I'm afraid, I'm afraid a lot.

(this was originally linked to current election results which are now moot)

I have this ongoing terror that Bush is about to win another election. Othercat and friend are in rampant disagreement with me. The thing they aren't getting is that it is not that I am cheering for shrub, it is that I am desperately afraid he will win.

We were watching the election earlier but I stopped around 11 so that I could go to bed. We won't know for a while it seems like. Currently shrub has 269 out of a required 270 but it's hard to tell what percentage of the returns these projections actually pertain to. Bush seems to have taken Florida and there is a sinking feeling in the pit of my stomach.

I want to like Kerry, I want to care about him, I wish I gave a shit about what he has to say but I don't. There just isn't any substance there. This really seemed to be his election to lose and he set himself to that task with alacrity. Oh I'm sure he tried, but his comfort level in front of cameras was not adequate nor were his answers to pretty much any question that he was asked. One can never accuse Bush of clarity but at least he isn't afraid to have opinions.
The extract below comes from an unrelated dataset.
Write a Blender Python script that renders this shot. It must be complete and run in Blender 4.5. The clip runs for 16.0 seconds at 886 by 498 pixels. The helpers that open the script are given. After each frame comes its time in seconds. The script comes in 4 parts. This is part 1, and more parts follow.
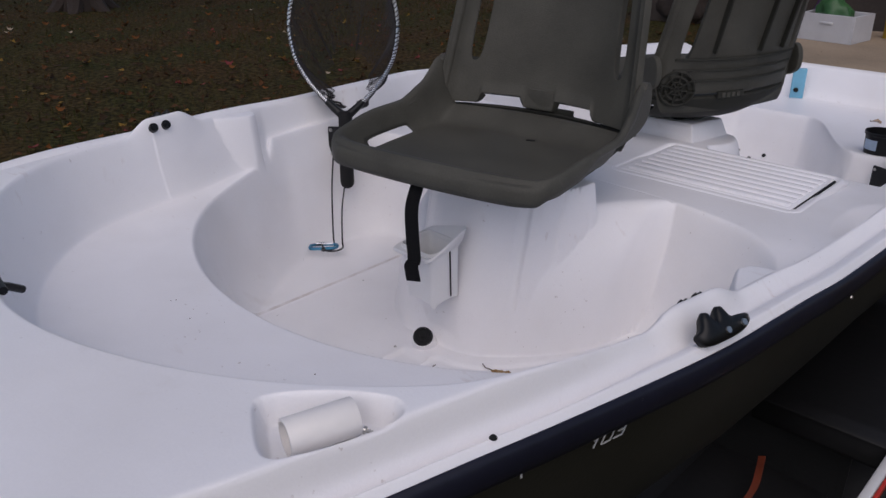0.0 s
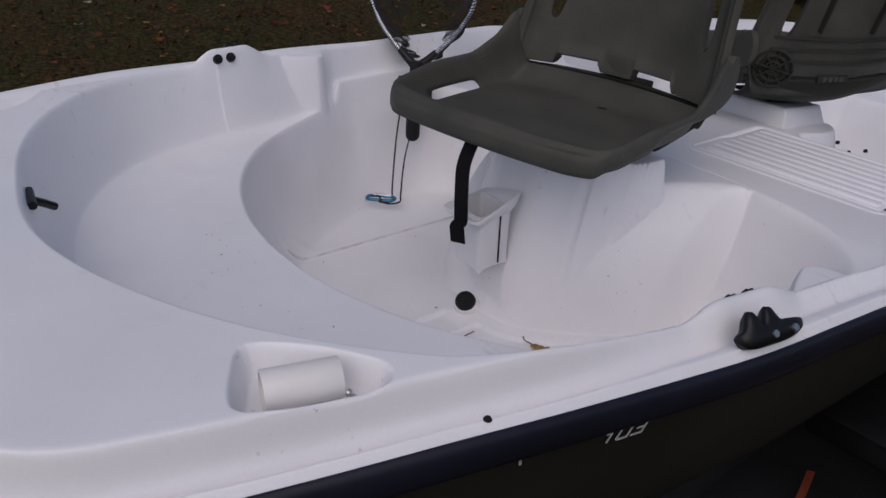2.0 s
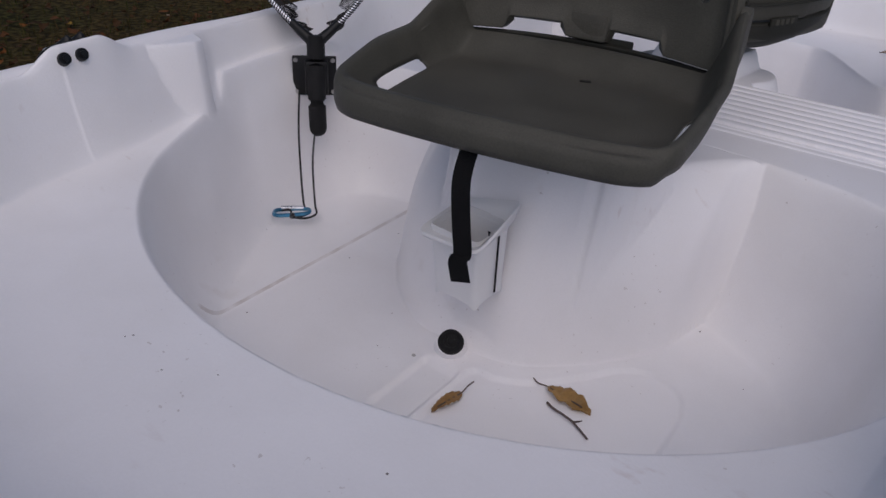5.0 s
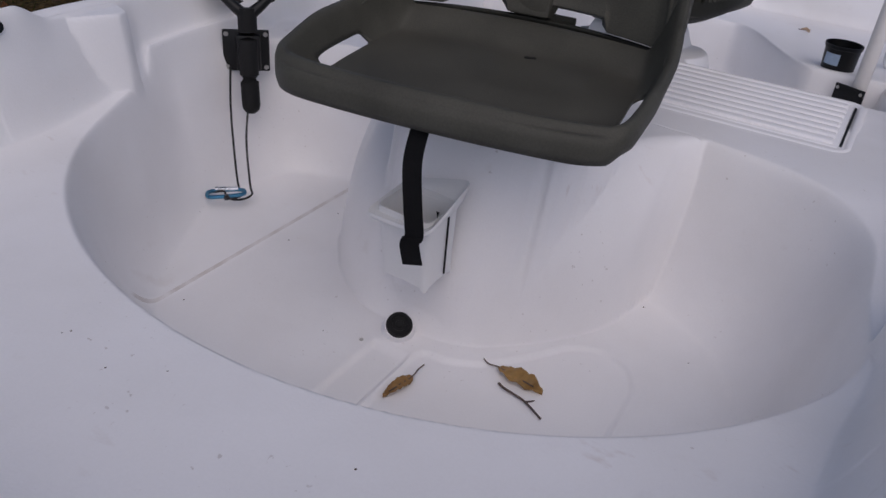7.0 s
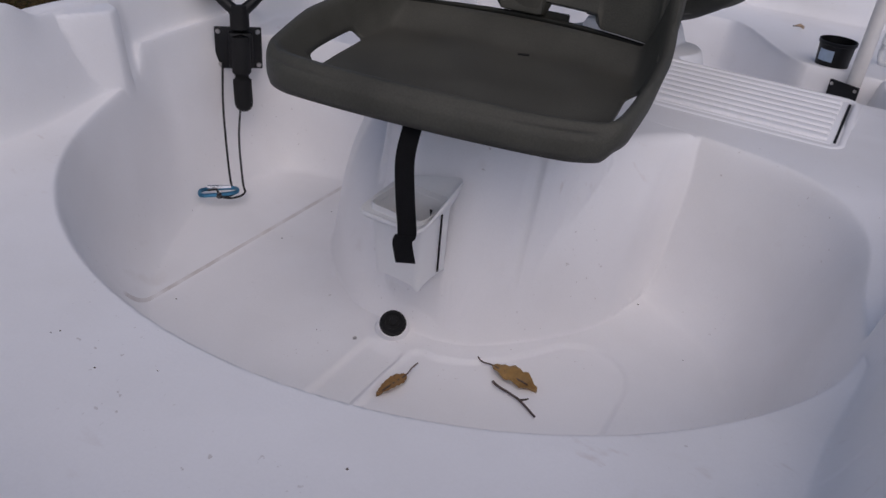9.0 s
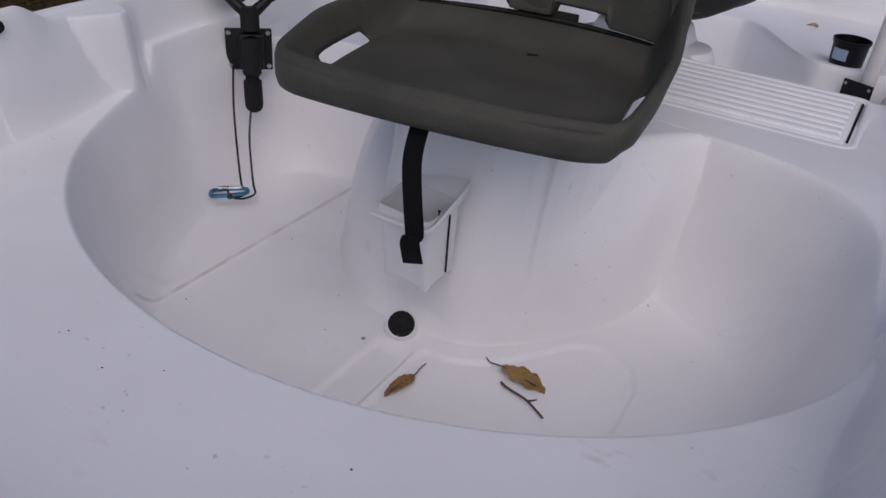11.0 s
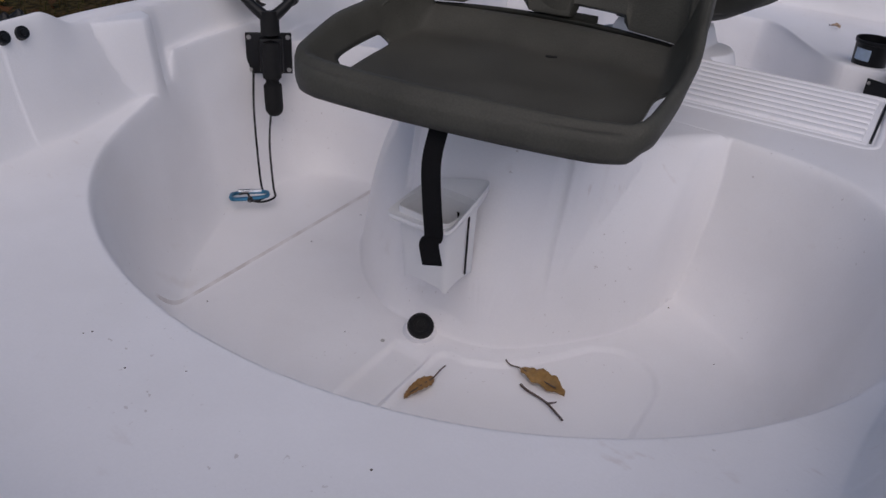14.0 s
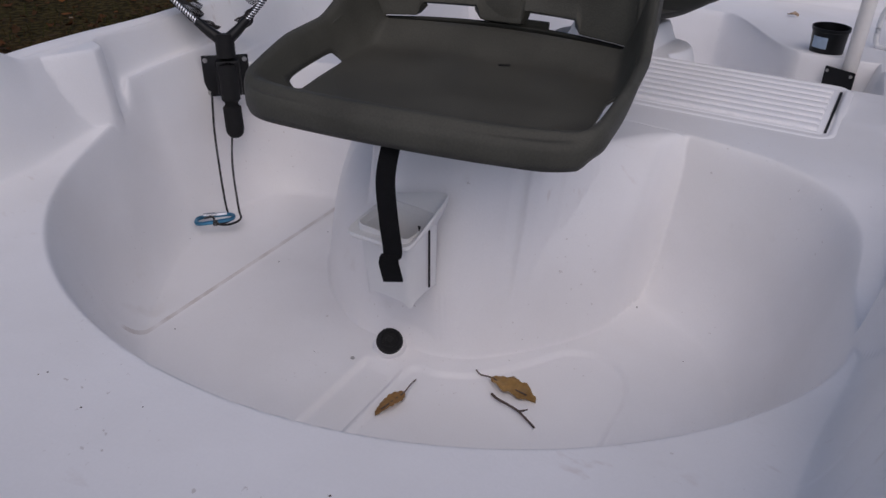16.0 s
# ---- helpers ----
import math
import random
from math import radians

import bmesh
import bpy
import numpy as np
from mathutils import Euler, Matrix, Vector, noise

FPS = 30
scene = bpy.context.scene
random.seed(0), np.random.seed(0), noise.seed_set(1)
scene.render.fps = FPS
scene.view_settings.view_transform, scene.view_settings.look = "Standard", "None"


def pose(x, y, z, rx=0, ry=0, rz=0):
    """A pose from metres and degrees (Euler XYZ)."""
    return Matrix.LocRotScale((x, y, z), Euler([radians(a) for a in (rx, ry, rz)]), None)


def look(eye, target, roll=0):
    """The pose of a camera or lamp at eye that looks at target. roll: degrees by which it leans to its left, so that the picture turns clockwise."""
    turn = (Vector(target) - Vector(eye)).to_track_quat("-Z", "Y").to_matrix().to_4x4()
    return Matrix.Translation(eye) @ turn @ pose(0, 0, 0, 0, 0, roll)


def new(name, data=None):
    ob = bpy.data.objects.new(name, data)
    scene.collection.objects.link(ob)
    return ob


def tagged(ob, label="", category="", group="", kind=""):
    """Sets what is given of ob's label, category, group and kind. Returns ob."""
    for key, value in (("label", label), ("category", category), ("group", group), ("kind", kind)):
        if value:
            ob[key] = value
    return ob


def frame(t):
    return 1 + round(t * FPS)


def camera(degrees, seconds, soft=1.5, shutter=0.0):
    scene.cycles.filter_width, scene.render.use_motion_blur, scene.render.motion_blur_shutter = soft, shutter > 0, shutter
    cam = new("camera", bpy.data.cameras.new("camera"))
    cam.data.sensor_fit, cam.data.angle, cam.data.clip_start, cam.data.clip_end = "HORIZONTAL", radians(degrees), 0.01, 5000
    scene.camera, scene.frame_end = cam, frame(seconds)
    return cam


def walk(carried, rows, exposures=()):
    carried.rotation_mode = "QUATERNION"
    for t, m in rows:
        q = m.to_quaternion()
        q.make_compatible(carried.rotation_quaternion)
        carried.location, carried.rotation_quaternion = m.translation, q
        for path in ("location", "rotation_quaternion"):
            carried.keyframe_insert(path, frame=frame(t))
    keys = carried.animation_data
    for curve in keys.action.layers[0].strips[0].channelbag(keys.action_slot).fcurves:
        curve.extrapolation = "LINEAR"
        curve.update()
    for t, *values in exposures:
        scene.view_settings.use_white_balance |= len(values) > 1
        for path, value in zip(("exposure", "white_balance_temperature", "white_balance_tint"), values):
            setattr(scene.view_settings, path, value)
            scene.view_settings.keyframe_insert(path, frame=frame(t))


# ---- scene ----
cam = camera(58.0, 16.0)
METRES, EYE, TILT, LEAN, TURN = 0.75, 1.30, -24.0, 0.0, 43.3
ROWS = [
    (0.0, 0.0, 0.0, 0.0, 0.0, 0.0, -0.0),
    (0.5, -0.0362, -0.0043, -0.0096, 4.7, -2.79, -2.19),
    (1.0, 0.0014, 0.0025, -0.0059, 2.9, -3.81, -2.71),
    (1.5, 0.0698, 0.0219, -0.0053, 3.99, -0.69, -5.22),
    (2.0, 0.0681, 0.0753, 0.0006, 5.97, -3.01, -6.13),
    (2.5, -0.1182, 0.2174, 0.0396, -0.41, -4.24, -4.12),
    (3.0, -0.2065, 0.2828, 0.0462, -4.47, -5.1, 0.37),
    (3.5, -0.1696, 0.3064, 0.057, -4.55, -5.56, 0.58),
    (4.0, -0.112, 0.3486, 0.0702, -2.03, -4.28, -1.18),
    (4.5, -0.1545, 0.4273, 0.0893, -1.31, -4.16, -1.05),
    (5.0, -0.2425, 0.4832, 0.1049, -7.41, -5.76, 0.35),
    (7.5, -0.2778, 0.522, 0.1117, -13.13, -7.66, 0.66),
    (8.0, -0.274, 0.5254, 0.1114, -13.32, -7.63, 0.57),
    (8.5, -0.2744, 0.5254, 0.1112, -13.41, -7.7, 0.82),
    (11.0, -0.2646, 0.5235, 0.1115, -12.33, -7.71, 1.0),
    (11.5, -0.2679, 0.5234, 0.1115, -11.63, -7.48, 0.44),
    (12.0, -0.2677, 0.5271, 0.1099, -11.26, -7.39, 0.43),
    (12.5, -0.2667, 0.5277, 0.1093, -10.88, -7.45, 0.68),
    (13.0, -0.2665, 0.5249, 0.109, -10.97, -7.45, 1.06),
    (13.5, -0.2666, 0.5223, 0.1092, -11.12, -7.51, 1.16),
    (14.0, -0.2657, 0.5222, 0.1088, -11.01, -7.41, 1.26),
    (14.5, -0.2663, 0.5235, 0.1086, -10.86, -7.33, 1.15),
    (15.0, -0.2678, 0.5235, 0.1083, -10.73, -7.35, 0.99),
    (15.5, -0.2662, 0.522, 0.1083, -10.87, -7.4, 1.56),
    (16.0, -0.2262, 0.5141, 0.1223, -12.41, -7.18, 4.51),
]
QUICK = [(2.3, look((0.738, 0.071, 1.274), (-0.518, 1.305, 0.325), 5.1)), (2.7, look((0.611, 0.056, 1.256), (-0.529, 1.397, 0.305), 2.7))]
walk(cam, sorted([(t, pose(0.837, 0.0, EYE, TILT, LEAN, TURN) @ pose(METRES * x, METRES * y, METRES * z, 90 + pitch, roll, yaw)) for t, x, y, z, yaw, pitch, roll in ROWS] + QUICK, key=lambda row: row[0]),
     exposures=[(0.0, -0.20, 6500, 17), (0.5, -0.40, 6500, 17), (2.4, -0.38, 6500, 17), (16.0, -0.37, 6500, 17)])

# ---- world, sun, exposure ----
world = bpy.data.worlds.new("world")
scene.world = world
world.use_nodes = True
wn = world.node_tree.nodes
sky = wn.new("ShaderNodeTexSky")
sky.sky_type = "NISHITA"
sky.sun_disc = False
sky.sun_elevation = radians(52)
sky.sun_rotation = radians(140)
sky.air_density, sky.dust_density, sky.ozone_density = 1.0, 2.0, 1.0
world.node_tree.links.new(sky.outputs[0], wn["Background"].inputs[0])
wn["Background"].inputs[1].default_value = 0.095
sun = new("sun", bpy.data.lights.new("sun", "SUN"))
sun.data.energy, sun.data.angle, sun.data.color = 1.20, radians(75), (1.0, 0.96, 0.92)
sun.matrix_world = look((1.98, -1.56, 4.64), (0, 0.8, 0.7))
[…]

Toronto, my home, is just a short drive to the United States. A quick jaunt. One last push. Several of my American friends plan to claim political asylum and refuse to recross our southern border for this very reason. Friends who work in the States are planning to flee home if the shrub wins. Personally I believe none of this, people are always claiming that they will run away but their own inertia overwhelms them. The slowly declining liberties of and increasing global contempt for their land will creep along and creep along and suddenly they won't be the land of the free anymore. I'm not convinced that they are as of now but at least the sham is still being maintained. Makes you wonder if the UN will step in. Tragically that looks to be unnecessary. In fact it seems that the people of the good old US of A are going to voluntarily reelect this guy.

Voluntarily.

It boggles the freaking mind.

I want to sleep, I have a 6 hour workday tomorrow and a concert. I need to be awake in 7 hours but I'm staring at this number 269. Two hundred and sixty nine. That's one whole electoral college vote. One.

It's not like it matters, Florida isn't even planning to count the advance vote for days.

I wonder how Costa Rica is this time of year.